Research in Gerontological Nursing
- Discipline: Nursing
- Language: English
- Edited by: Christine Kovach

Publication details
- History: 2008–present
- Publisher: Healio
- Frequency: Bimonthly
- Open access: Hybrid
- Impact factor: 0.855 (2017)

Standard abbreviations
- ISO 4: Res. Gerontol. Nurs.

Indexing
- ISSN: 1940-4921 (print) 1938-2464 (web)

Links
- Journal homepage; Online access; Online archive;

= Research in Gerontological Nursing =

Research in Gerontological Nursing is a monthly peer-reviewed nursing journal covering gerontological nursing. It was established in 2008 and is published by Healio.

==History==
The journal was established as a quarterly journal in 2008 with Kathleen Buckwalter as founding editor-in-chief.

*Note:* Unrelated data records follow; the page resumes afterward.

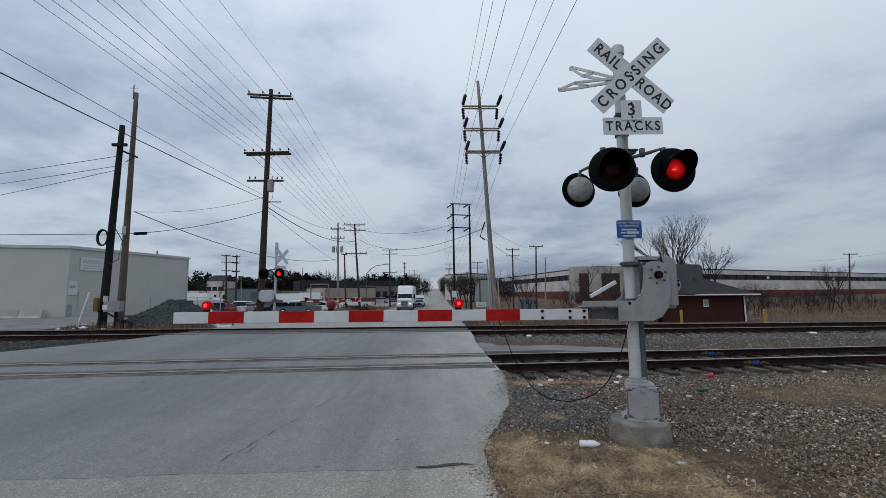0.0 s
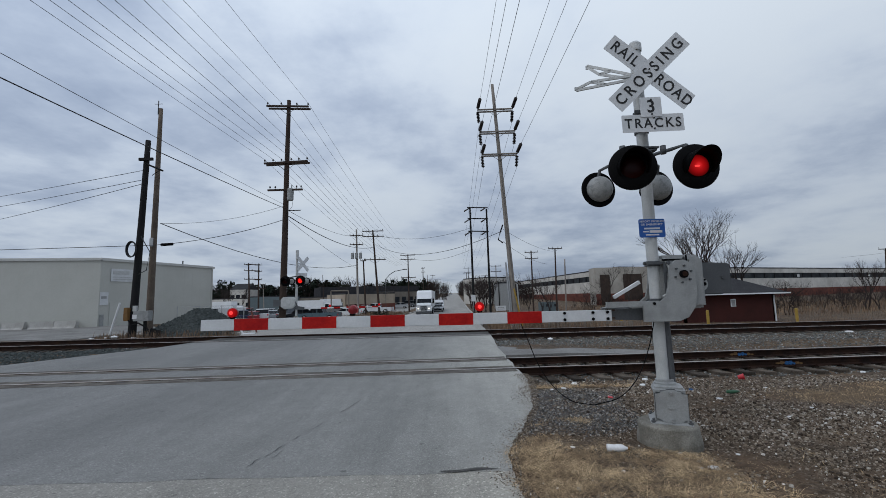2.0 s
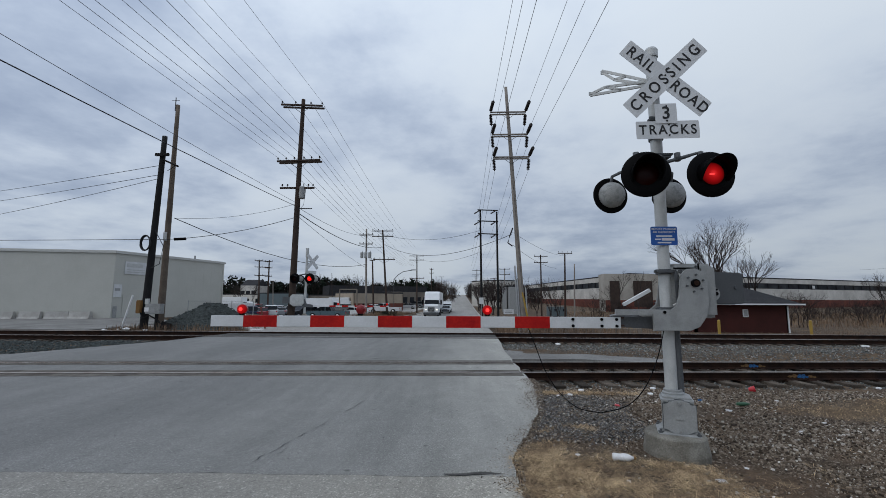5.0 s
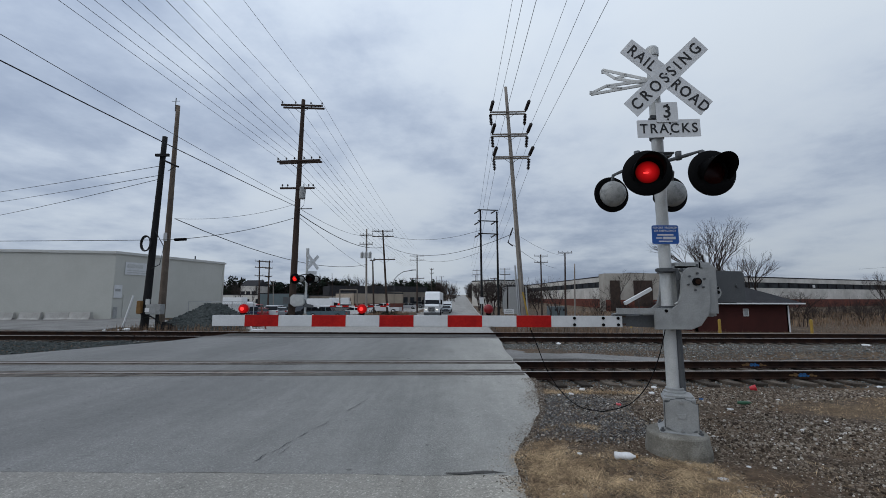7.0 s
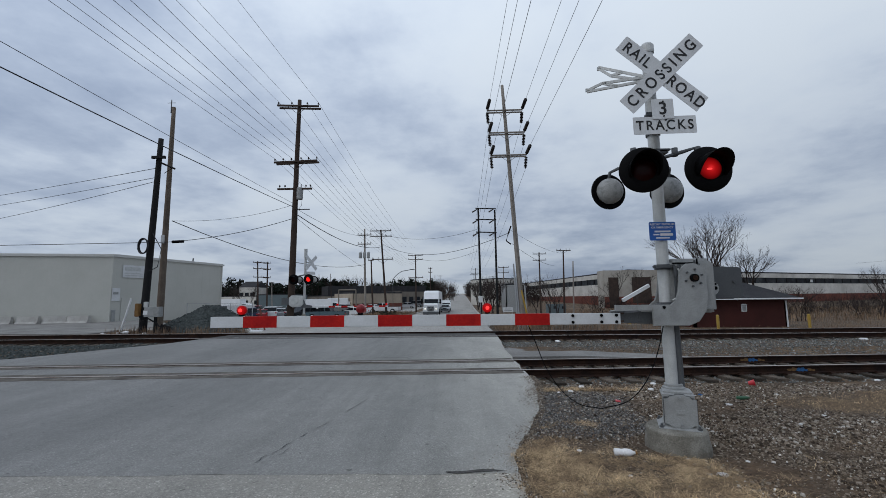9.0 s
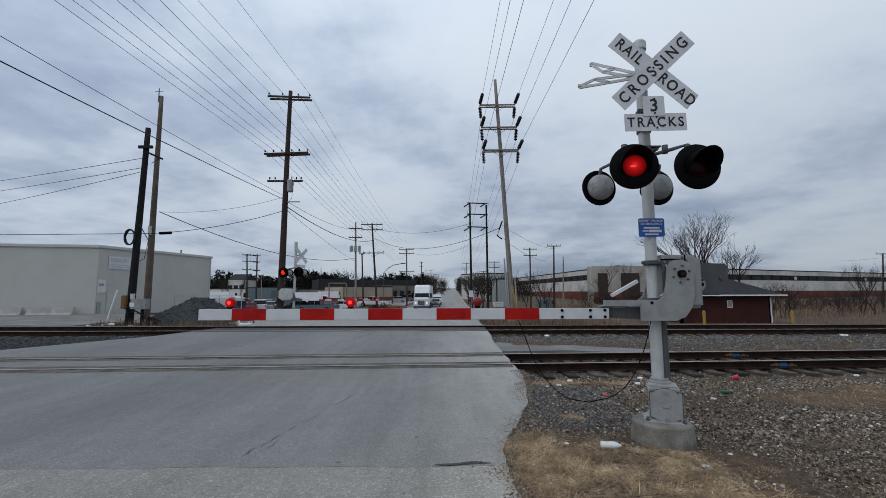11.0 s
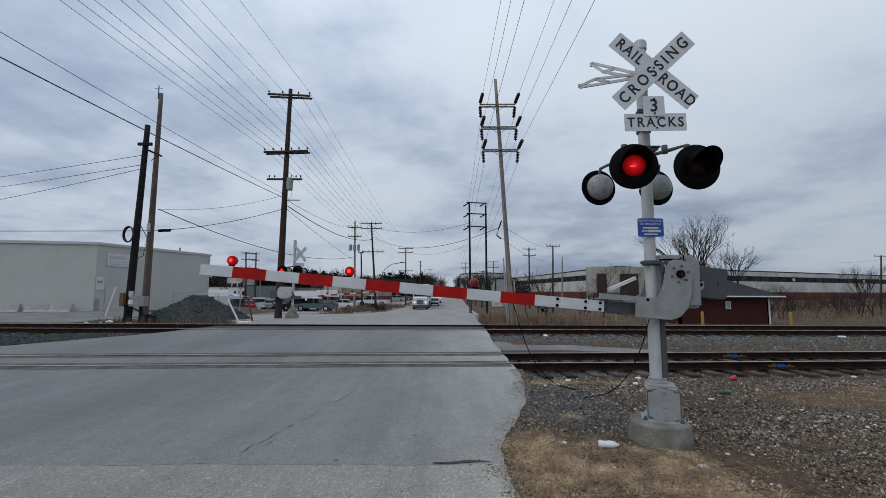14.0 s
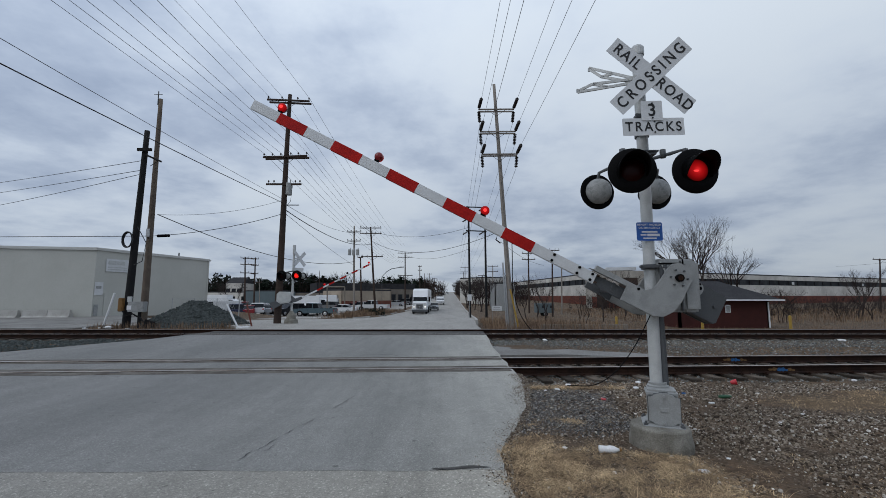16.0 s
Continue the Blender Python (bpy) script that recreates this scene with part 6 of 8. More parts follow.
def add_stone(verts, faces, p, r, jitter=0.0, flat_=0.7):
    """A broken stone: an uneven five-sided foot and a smaller slanting top."""
    k = len(verts)
    uni = random.uniform
    px, py, pz = p[0] + uni(-jitter, jitter), p[1] + uni(-jitter, jitter), p[2]
    a0, q = uni(0, 6.3), uni(0.5, 1.0)
    ca, sa = math.cos(a0), math.sin(a0)
    tx, ty, h = uni(-0.5, 0.5), uni(-0.5, 0.5), flat_ * uni(0.45, 0.95)
    low, high = [], []
    for i in range(5):
        a = i * 1.2566 + uni(-0.38, 0.38)
        w = uni(0.75, 1.15)
        x, y = w * math.cos(a), w * q * math.sin(a)
        low.append((px + r * (x * ca - y * sa), py + r * (x * sa + y * ca), pz - 0.35 * r))
        t = uni(0.5, 0.85)
        x, y = x * t, y * t
        high.append((px + r * (x * ca - y * sa), py + r * (x * sa + y * ca), pz + r * (h + 0.4 * (tx * x + ty * y))))
    verts += low + high
    for i in range(5):
        j = (i + 1) % 5
        faces.append((k + i, k + j, k + 5 + j, k + 5 + i))
    faces.append((k + 5, k + 6, k + 7, k + 8, k + 9))


gravel_pile()


def shed():
    e0, e1 = Vector((19.20, 35.00, 1.33)), Vector((28.12, 35.00, 1.33))
    w1 = Vector((27.26, 35.40, 1.32))
    z0, ze = -1.35, e1.z
    th = thing("brick_shed", e0.x, e0.y, z0, "low dark red shed with a grey hipped roof and white eaves", "shed")
    o = Vector((e0.x, e0.y, z0))
    wx0, wx1, h = 0.5, w1.x - e0.x, ze - z0
    dpt = 6.0
    for p, q in (((wx0, 0.5), (wx1, 0.5)), ((wx1, 0.5), (wx1, dpt)), ((wx1, dpt), (wx0, dpt)), ((wx0, dpt), (wx0, 0.5))):
        wall_run(th, p, q, 0, h, 0.2, M["red_siding"], "wall", "dark red wall")
    W_, ry = e1.x - e0.x, (dpt + 0.5) / 2
    rz = Vector((26.29, 38.00, 2.97)).z - z0
    bm = B()
    b = [bm.verts.new(v) for v in ((0, -0.1, h), (W_, -0.1, h), (W_, dpt + 0.6, h), (0, dpt + 0.6, h))]
    t = [bm.verts.new((2.0, ry, rz)), bm.verts.new((W_ - 3.2, ry, rz))]
    for f in ((b[0], b[1], t[1], t[0]), (b[1], b[2], t[1]), (b[2], b[3], t[0], t[1]), (b[3], b[0], t[0]), tuple(b)):
        bm.faces.new(f)
    part("roof", bm, M["roof"], th, "dark grey shingled hip roof")
    bm = B()
    box(bm, W_ / 2, -0.13, h - 0.02, W_ + 0.1, 0.06, 0.11)
    part("fascia", bm, M["white_paint"], th, "white fascia board")
    bm = B()
    box(bm, W_ + 0.03, dpt / 2 + 0.2, h - 0.02, 0.06, dpt + 0.6, 0.11)
    part("fascia", bm, M["white_paint"], th, "white fascia board")
    bm = B()
    box(bm, wx1 - 0.06, 0.46, h / 2 - 0.1, 0.1, 0.06, h - 0.2)
    part("downpipe", bm, M["white_paint"], th, "white corner downpipe")
    wx = Vector((23.80, 35.40, 0.58))
    bm = B()
    box(bm, wx.x - o.x, 0.47, wx.z - o.z, 0.42, 0.06, 0.62)
    fr = part("window", bm, M["white_paint"], th, "small white-framed window")
    bm = B()
    box(bm, wx.x - o.x, 0.45, wx.z - o.z, 0.3, 0.06, 0.5)
    part("pane", bm, M["grey_paint"], fr)


shed()


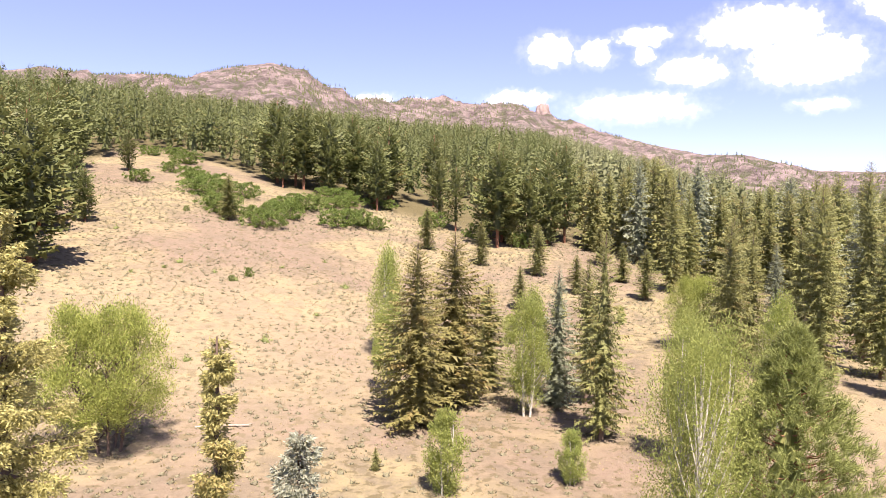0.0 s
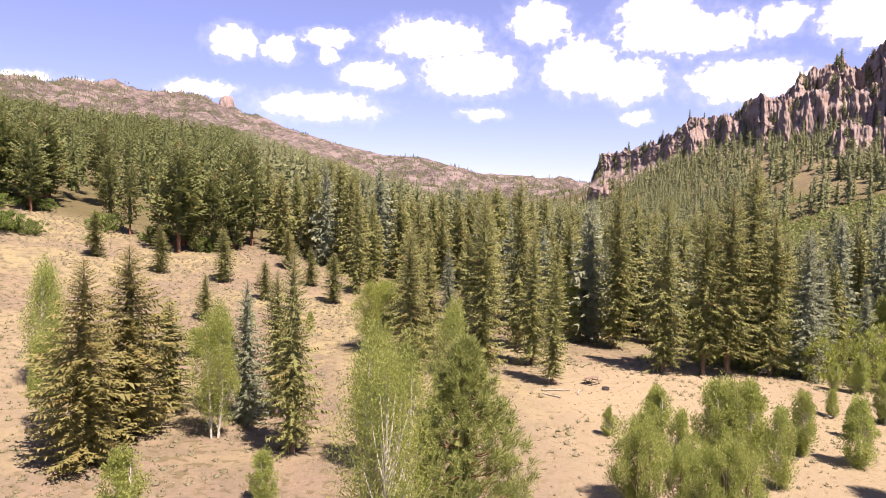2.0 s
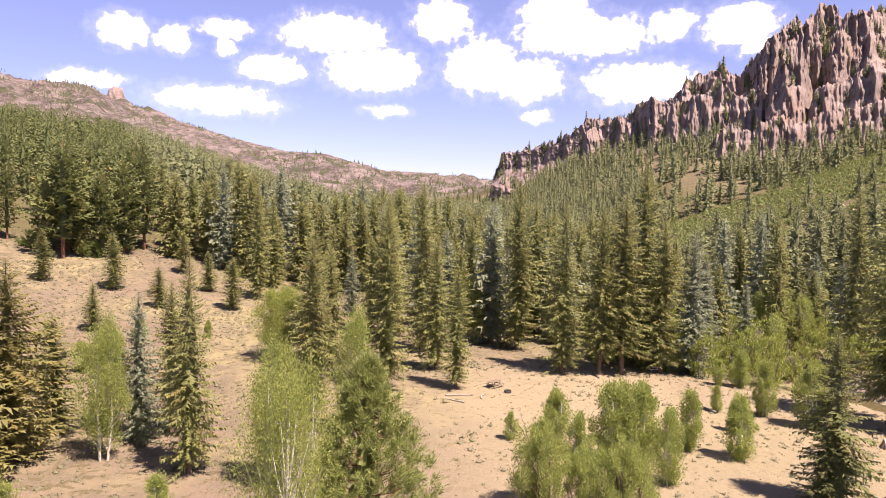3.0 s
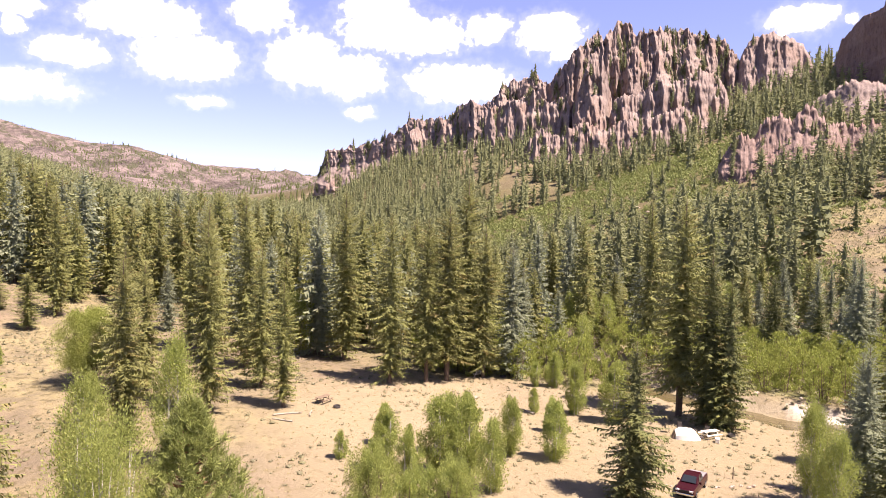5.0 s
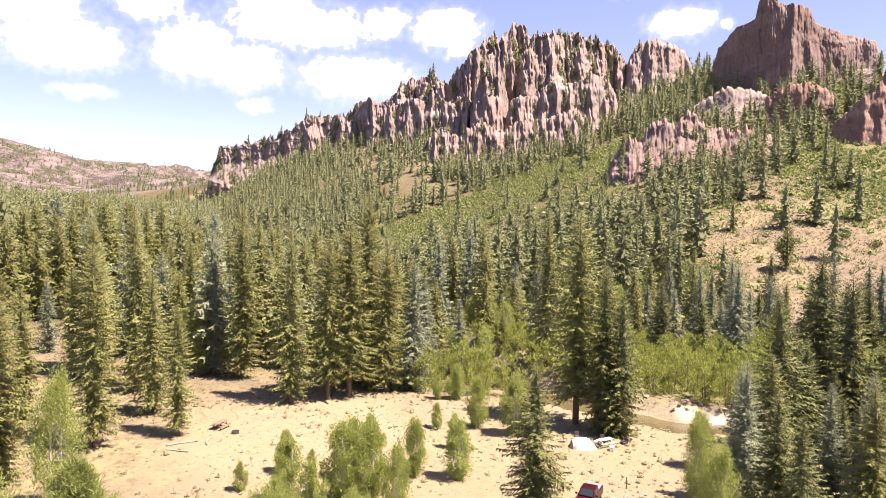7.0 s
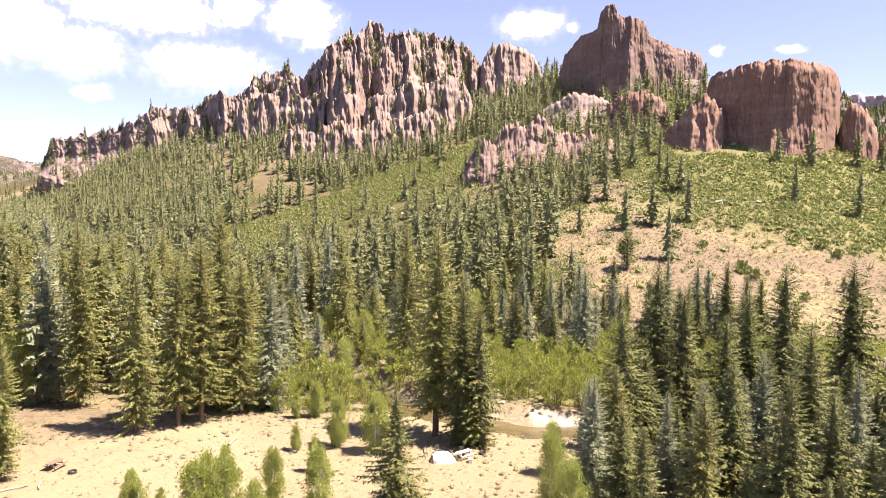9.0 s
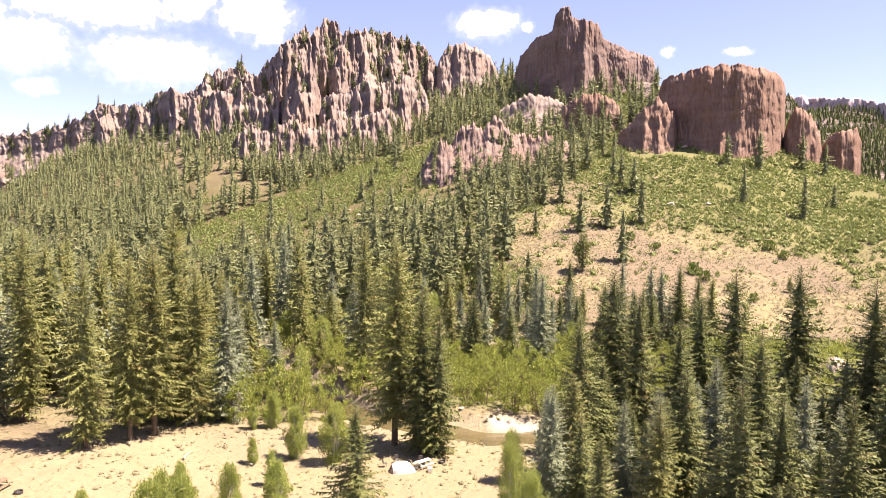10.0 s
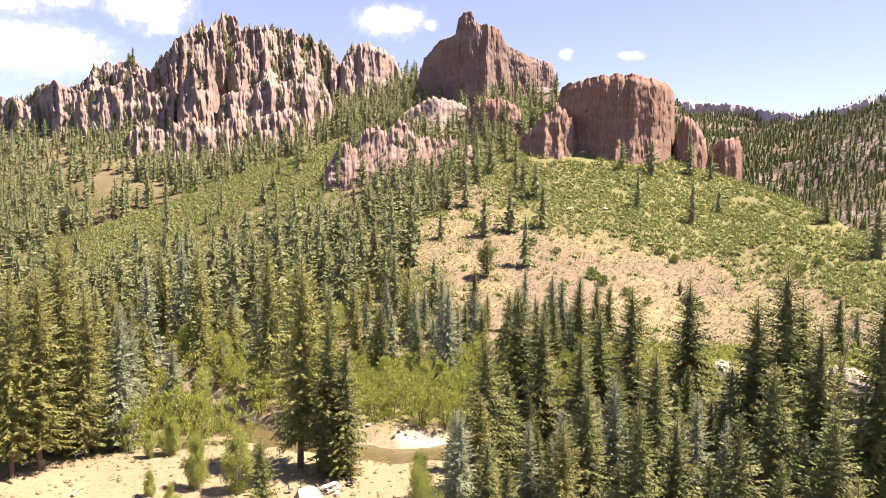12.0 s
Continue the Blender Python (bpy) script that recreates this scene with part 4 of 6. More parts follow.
def conifer(base, h, ratio, count, twigs, rng, low=0.04, pine=False, fan=0.42, ragged=0.4, full=0.62, thin_top=0.75, inner=0.0, lift=0.0):
    """Boughs of one or many conifers at once. A spruce stays wide down its lower half and narrows to a point; a pine is an uneven egg of upturned boughs."""
    m = len(h)
    b, hh, rr = np.repeat(base, count, 0), np.repeat(h, count), np.repeat(ratio, count)
    k = np.tile((np.arange(count) + 0.5) / count, m) + rng.uniform(-0.7, 0.7, m * count) / count
    k = np.clip(k, 0.002, 0.995)
    g = 1 - (1 - k) ** (0.9 if pine else 1.0)
    f = 1 - g * (1 - low)
    az = np.tile(2.399963 * np.arange(count), m) + np.repeat(rng.uniform(0, 6.28, m), count) + rng.normal(0, 0.45, m * count)
    own = np.repeat(rng.uniform(0, 200, m), count)
    lump = vnoise(own + 2.2 * np.cos(az) + 5 * f, own * 1.7 + 2.2 * np.sin(az) + hh * f * (0.42 if pine else 0.3))
    if pine:
        prof = np.minimum(1, g / 0.5) ** 0.62 * (1 - 0.5 * np.clip((g - 0.72) / 0.28, 0, 1))
        rise = 0.32 - 0.5 * g + rng.normal(0, 0.16, m * count)
    else:
        prof = np.minimum(1, g / full) ** thin_top * (1 - 0.22 * np.clip((g - 0.8) / 0.2, 0, 1))
        rise = 0.32 - 0.75 * np.minimum(1, g * 1.8) + rng.normal(0, 0.12, m * count)
    r = hh * rr * prof * (1 - ragged + 2 * ragged * lump) * rng.uniform(0.62, 1.18, m * count) + 0.012 * hh
    p = b + np.stack([np.cos(az) * r * inner, np.sin(az) * r * inner, f * hh], 1)
    r, rise = r * (1 - inner), rise + lift
    return fronds(p, az, r, rise, twigs, fan, rng, 0.25 if pine else 0.6)


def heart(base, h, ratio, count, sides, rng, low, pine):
    """The inner boughs of conifers, toned darker than the tips as shade inside the crown, with the same marks as
    fronds.
    """
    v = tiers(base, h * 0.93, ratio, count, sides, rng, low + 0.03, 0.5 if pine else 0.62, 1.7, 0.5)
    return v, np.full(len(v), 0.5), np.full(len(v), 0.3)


def stack(pieces):
    return tuple(np.concatenate(q) for q in zip(*pieces))


def spruce_shape(rng, h=20.0, ratio=0.13, count=300, twigs=14, bare=0.05, core=0.45, fan=0.42, ragged=0.4, full=0.62):
    """Crown and trunk of a spruce."""
    o, hh, rt = np.zeros((1, 3)), np.array([h]), np.array([ratio])
    crown = stack([conifer(o, hh, rt, count, twigs, rng, bare, False, fan, ragged, full), heart(o, hh, rt * core, 22, 9, rng, bare, False)])
    pieces = [tube([(0, 0, -0.6), (0.02 * h * 0.1, 0, h * 0.33), (0, 0.01 * h * 0.1, h * 0.66), (0, 0, h * 1.0)], (h * 0.0145, h * 0.011, h * 0.006, h * 0.001), 7)]
    return crown, join(pieces)


def pine_shape(rng, h=16.0, ratio=0.2, bare=0.15, count=200, twigs=12, core=0.35, fan=0.55, ragged=0.62, inner=0.2, lift=0.05):
    """Crown and trunk of a pine, with bare dead stubs under the crown."""
    o, hh, rt = np.zeros((1, 3)), np.array([h]), np.array([ratio])
    crown = stack([conifer(o, hh, rt, count, twigs, rng, bare, True, fan, ragged, inner=inner, lift=lift), heart(o, hh, rt * core, 12, 9, rng, bare, True)])
    pieces = [tube([(0, 0, -0.6), (0.1, 0.05, h * 0.4), (-0.05, 0.1, h * 0.75), (0, 0, h * 0.98)], (h * 0.016, h * 0.012, h * 0.007, h * 0.002), 7)]
    for i in range(8):
        a = rng.uniform(0, 6.28)
        z = h * bare * rng.uniform(0.4, 1.3)
        out = np.array([math.cos(a), math.sin(a), 0.1])
        pieces.append(tube([np.array([0, 0, z]), np.array([0, 0, z]) + out * h * ratio * rng.uniform(0.25, 0.6)], (0.05, 0.01), 4))
    return crown, join(pieces)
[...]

She served until 2012, when she was succeeded by Christine R. Kovach.

In 2014, the journal increased its publication frequency from four issues per year to six.

==Abstracting and indexing==
The journal is abstracted and indexed in:

- CINAHL
- Current Contents/Clinical Medicine
- Current Contents/Social & Behavioral Sciences
- EBSCO databases
- Embase
- MEDLINE/PubMed
- ProQuest databases
- Science Citation Index Expanded
- Scopus
- Social Sciences Citation Index

According to the Journal Citation Reports, the journal has a 2017 impact factor of 0.855.